Archaïsmes religieux ? - Luc 19, 27 - René Girard 2

Existe-t-il dans le nouveau Testament des traces de l'archaïsme religieux, que l'on trouve plus présent dans l'ancien et qu'il nous faudrait corriger ?  
La phrase sévère de Luc 19, 27, lue mercredi pourrait probablement être classée dedans : "Quant à mes ennemis,ceux qui n'ont pas voulu que je règne sur eux, amenez-les ici et égorgez-les devant moi" (1).
Ce texte qui suit la parabole des dix mines est propre à Luc, même si on lui met en parallèle celle des talents en Mat 25. Pourtant, on trouve chez Luc des traces de violence qui contrastent avec les chemins de miséricorde propre au même auteur (Luc 15).
Matthieu envoie celui qui ne fait pas fructifier son talent aux ténèbres, ce qui n'est pas mieux, mais moins violent. L'égorgement ‎propre à Luc serait-il un hapax, c'est à dire un terme unique dans le NT ? Et le terme serait-il de Jésus ou propre à Luc. On peut espérer que la deuxième réponse soit la bonne, tant elle a dans les jours actuels des résonances avec d'autres archaïsme tout aussi violent. En prenant de la distance avec toutes les violences, à l'école de René Girard, on met en lumière ces faiblesses d'une transmission orale et de l'importance d'une exégèse construite.
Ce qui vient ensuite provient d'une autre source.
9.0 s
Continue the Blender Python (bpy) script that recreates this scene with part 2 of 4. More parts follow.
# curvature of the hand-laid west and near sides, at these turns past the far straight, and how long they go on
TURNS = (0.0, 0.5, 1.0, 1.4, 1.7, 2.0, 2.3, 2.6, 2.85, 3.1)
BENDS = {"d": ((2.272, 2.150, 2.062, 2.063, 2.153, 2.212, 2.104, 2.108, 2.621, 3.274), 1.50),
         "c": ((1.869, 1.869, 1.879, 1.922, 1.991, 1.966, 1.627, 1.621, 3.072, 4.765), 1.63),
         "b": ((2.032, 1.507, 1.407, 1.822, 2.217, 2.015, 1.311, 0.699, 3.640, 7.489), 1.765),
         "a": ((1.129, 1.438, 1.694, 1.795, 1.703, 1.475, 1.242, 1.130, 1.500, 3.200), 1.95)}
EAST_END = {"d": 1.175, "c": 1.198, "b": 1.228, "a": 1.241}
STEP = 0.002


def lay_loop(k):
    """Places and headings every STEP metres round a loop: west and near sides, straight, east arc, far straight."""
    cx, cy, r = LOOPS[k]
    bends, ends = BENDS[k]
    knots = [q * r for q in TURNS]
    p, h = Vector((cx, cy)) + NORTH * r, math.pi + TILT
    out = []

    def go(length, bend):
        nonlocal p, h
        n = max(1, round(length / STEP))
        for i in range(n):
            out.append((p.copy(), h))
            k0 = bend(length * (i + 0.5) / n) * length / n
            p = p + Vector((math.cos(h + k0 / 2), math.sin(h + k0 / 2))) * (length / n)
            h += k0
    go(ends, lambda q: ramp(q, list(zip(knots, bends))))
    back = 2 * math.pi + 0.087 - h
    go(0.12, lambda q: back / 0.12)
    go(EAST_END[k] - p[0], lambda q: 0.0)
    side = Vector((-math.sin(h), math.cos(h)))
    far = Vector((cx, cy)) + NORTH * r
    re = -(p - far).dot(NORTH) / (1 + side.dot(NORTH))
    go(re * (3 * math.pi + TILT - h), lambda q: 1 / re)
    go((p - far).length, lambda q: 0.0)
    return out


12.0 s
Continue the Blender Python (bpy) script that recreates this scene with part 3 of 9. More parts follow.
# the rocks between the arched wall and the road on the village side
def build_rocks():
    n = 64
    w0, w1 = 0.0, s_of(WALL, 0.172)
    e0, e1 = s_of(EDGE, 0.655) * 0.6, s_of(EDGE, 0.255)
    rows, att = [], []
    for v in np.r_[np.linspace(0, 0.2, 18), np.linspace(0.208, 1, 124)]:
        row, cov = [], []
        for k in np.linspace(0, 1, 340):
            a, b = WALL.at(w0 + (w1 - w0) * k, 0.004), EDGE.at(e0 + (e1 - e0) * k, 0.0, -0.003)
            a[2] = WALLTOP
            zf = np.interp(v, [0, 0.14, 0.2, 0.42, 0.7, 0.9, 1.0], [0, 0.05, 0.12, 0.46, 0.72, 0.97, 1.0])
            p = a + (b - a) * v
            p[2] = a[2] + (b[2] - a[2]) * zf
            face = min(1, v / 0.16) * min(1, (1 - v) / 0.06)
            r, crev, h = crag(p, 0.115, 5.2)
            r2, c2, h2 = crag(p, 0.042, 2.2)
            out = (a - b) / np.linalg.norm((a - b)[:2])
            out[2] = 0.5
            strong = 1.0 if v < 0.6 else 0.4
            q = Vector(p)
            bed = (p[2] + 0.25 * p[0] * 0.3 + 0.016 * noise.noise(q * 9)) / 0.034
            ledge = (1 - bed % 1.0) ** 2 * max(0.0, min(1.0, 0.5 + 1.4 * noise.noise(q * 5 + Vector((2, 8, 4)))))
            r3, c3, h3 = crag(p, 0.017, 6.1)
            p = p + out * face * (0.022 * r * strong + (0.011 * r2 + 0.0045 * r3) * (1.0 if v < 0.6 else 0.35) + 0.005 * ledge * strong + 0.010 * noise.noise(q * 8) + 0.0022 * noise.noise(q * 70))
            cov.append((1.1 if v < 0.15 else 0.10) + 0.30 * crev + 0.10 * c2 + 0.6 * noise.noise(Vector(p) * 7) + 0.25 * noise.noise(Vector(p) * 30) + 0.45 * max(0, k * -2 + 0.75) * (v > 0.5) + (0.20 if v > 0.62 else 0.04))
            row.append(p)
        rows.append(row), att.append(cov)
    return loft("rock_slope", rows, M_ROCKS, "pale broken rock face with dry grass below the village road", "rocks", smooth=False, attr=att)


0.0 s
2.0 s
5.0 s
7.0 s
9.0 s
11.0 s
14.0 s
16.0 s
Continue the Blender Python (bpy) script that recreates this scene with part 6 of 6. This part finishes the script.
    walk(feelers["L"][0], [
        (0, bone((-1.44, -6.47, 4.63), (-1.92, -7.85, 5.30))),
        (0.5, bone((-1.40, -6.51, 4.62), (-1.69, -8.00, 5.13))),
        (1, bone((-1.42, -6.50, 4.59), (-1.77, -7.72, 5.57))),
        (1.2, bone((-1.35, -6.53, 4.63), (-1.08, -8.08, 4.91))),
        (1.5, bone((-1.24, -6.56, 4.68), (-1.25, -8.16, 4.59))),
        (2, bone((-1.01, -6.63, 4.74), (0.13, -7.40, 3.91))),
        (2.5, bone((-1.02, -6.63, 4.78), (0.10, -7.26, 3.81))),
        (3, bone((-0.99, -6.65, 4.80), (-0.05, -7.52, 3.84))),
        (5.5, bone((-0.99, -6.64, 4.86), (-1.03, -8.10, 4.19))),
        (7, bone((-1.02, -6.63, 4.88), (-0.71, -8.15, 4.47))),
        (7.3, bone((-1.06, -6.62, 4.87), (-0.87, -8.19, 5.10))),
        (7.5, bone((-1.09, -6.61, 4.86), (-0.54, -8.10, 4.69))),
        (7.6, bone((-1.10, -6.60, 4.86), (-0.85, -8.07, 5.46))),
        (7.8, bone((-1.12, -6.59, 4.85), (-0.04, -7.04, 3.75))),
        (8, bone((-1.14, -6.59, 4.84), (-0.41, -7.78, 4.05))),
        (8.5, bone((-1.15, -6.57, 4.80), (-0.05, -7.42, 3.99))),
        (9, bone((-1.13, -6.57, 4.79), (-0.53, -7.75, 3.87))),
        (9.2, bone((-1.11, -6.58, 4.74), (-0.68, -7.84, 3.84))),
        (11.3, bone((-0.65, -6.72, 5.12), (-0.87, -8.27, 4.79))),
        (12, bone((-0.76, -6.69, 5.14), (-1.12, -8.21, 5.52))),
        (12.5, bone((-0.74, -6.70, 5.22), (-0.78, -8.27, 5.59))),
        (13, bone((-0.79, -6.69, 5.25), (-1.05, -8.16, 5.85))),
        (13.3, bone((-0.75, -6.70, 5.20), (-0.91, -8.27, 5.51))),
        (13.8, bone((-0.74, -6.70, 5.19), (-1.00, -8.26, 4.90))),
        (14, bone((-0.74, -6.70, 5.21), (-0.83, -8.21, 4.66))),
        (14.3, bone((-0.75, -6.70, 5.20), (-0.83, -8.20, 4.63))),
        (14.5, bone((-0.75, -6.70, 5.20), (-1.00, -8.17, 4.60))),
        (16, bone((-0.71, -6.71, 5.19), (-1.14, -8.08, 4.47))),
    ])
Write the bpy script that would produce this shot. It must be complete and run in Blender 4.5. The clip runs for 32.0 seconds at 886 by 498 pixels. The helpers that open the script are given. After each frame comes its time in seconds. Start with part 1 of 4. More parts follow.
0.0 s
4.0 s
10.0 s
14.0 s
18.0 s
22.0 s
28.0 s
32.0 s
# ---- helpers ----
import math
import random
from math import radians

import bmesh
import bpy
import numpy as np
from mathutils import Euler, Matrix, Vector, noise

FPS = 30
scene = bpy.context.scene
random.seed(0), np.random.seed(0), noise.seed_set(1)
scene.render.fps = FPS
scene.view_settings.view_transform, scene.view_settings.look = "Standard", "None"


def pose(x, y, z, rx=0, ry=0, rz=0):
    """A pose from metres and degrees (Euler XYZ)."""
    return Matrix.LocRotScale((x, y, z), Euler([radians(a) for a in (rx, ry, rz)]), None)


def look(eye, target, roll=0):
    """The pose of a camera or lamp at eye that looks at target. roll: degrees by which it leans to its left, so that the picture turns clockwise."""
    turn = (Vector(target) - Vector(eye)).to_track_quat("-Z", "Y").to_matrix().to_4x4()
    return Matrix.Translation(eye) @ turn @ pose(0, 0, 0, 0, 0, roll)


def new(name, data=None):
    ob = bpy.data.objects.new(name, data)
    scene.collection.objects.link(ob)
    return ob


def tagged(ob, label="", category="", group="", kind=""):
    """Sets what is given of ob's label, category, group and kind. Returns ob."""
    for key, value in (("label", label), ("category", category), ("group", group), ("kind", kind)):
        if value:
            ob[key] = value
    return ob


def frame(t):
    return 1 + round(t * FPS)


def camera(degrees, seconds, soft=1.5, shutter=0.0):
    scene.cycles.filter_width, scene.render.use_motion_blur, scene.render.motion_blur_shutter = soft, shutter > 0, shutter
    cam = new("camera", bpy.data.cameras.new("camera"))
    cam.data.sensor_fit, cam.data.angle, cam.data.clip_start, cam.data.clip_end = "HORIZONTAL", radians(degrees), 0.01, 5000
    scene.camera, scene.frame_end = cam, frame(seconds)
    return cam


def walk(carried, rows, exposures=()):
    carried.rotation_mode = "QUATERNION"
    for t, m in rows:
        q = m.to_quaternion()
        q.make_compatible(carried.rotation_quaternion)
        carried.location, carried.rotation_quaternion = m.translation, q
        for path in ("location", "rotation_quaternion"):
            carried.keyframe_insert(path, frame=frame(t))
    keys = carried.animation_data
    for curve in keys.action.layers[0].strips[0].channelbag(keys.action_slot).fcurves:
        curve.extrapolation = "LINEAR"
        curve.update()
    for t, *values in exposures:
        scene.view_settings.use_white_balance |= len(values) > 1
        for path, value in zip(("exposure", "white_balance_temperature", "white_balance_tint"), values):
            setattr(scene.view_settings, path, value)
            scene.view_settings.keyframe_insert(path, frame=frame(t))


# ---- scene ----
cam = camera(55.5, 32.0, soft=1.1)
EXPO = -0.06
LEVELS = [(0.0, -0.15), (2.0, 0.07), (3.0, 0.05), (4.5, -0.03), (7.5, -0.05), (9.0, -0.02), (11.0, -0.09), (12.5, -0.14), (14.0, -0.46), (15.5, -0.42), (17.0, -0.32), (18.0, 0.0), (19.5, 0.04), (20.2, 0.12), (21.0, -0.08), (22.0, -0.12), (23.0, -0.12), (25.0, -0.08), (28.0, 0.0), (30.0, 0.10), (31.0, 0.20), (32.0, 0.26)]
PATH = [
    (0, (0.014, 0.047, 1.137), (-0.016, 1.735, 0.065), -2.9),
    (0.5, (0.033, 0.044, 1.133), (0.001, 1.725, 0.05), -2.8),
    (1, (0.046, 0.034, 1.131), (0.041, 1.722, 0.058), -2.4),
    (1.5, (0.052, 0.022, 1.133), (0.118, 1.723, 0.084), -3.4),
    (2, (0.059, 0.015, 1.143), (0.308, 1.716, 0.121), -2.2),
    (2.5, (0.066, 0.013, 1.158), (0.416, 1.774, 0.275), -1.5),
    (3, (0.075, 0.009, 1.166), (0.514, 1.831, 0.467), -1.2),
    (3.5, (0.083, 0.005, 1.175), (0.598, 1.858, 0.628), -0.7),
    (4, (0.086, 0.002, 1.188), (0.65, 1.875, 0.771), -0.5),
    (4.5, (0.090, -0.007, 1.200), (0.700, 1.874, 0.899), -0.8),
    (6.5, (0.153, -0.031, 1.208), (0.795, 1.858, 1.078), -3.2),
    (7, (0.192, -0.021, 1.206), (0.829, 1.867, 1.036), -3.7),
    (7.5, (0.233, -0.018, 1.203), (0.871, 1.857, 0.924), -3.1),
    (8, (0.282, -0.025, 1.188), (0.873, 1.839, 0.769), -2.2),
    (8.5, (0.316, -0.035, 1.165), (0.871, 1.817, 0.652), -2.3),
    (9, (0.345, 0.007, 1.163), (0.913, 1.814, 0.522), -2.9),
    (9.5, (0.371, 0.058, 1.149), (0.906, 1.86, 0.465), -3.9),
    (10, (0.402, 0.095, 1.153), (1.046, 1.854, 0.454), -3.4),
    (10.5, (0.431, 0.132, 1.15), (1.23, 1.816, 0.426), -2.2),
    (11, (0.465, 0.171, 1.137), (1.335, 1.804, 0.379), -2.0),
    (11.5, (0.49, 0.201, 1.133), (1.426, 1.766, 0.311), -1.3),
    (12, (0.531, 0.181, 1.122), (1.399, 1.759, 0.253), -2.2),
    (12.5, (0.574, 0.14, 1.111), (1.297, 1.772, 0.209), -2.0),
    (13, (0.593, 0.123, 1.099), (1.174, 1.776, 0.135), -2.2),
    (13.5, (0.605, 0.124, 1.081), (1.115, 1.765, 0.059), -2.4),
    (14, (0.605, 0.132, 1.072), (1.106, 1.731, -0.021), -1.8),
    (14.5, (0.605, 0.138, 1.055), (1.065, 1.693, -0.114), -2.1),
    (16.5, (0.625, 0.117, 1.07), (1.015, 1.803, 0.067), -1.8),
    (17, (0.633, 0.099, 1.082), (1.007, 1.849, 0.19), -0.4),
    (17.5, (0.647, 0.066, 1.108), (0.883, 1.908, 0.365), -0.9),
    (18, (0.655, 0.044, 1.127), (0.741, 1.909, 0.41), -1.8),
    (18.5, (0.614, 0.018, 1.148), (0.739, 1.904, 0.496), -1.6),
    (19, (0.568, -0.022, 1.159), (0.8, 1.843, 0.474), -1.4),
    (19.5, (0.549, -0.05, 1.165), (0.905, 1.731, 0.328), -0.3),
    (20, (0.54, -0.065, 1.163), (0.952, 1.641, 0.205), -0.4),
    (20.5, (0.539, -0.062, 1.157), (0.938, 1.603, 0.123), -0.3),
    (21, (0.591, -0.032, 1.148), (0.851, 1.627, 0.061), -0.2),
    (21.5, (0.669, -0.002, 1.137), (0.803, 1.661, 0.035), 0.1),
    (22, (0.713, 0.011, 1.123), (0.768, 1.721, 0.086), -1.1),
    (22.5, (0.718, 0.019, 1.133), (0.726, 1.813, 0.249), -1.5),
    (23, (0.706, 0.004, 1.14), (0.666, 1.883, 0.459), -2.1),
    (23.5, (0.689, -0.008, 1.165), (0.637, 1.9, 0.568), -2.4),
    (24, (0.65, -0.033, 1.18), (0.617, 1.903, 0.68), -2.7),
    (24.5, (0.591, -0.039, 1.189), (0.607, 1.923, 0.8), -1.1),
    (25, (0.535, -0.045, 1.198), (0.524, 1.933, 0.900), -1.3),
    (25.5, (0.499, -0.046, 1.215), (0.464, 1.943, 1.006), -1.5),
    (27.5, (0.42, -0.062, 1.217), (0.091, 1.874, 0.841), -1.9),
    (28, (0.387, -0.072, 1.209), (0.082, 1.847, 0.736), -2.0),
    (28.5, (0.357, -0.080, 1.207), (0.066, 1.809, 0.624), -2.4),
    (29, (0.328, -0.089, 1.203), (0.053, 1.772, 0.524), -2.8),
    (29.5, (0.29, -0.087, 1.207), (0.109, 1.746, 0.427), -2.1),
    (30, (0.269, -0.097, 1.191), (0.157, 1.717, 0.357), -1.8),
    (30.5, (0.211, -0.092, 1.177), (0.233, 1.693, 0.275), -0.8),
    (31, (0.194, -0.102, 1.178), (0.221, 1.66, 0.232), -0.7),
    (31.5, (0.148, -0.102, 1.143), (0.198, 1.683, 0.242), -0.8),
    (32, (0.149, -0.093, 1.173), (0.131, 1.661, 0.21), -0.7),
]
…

Pastoralement, ces phrases mériteraient d'être expliquées, plutôt qu'ignorées en oubliant l'impact qu'elles ont sur les âmes sensibles.
En toutes hypothèses, il faut entendre en contrepoint la phrase qui elle vient de l'AT : "Dieu ne veut pas la mort du pécheur, mais qu'il se convertisse et qu'il vive". Ezéchiel 18,23

(1) traduction liturgique, source AELF

Ajout du 23/11 qui me semble bien compléter le post ci-dessus :

"Dans une parabole, Jésus se cache souvent et il n'est pas toujours là où on le pense. (...) Dieu n'est pas d'abord celui à qui nous rendons des comptes mais celui que nous avons en dépôt et dont nous avons la charge. Dieu ne nous confie pas son argent, c'est lui même qui se donne à nous" (2).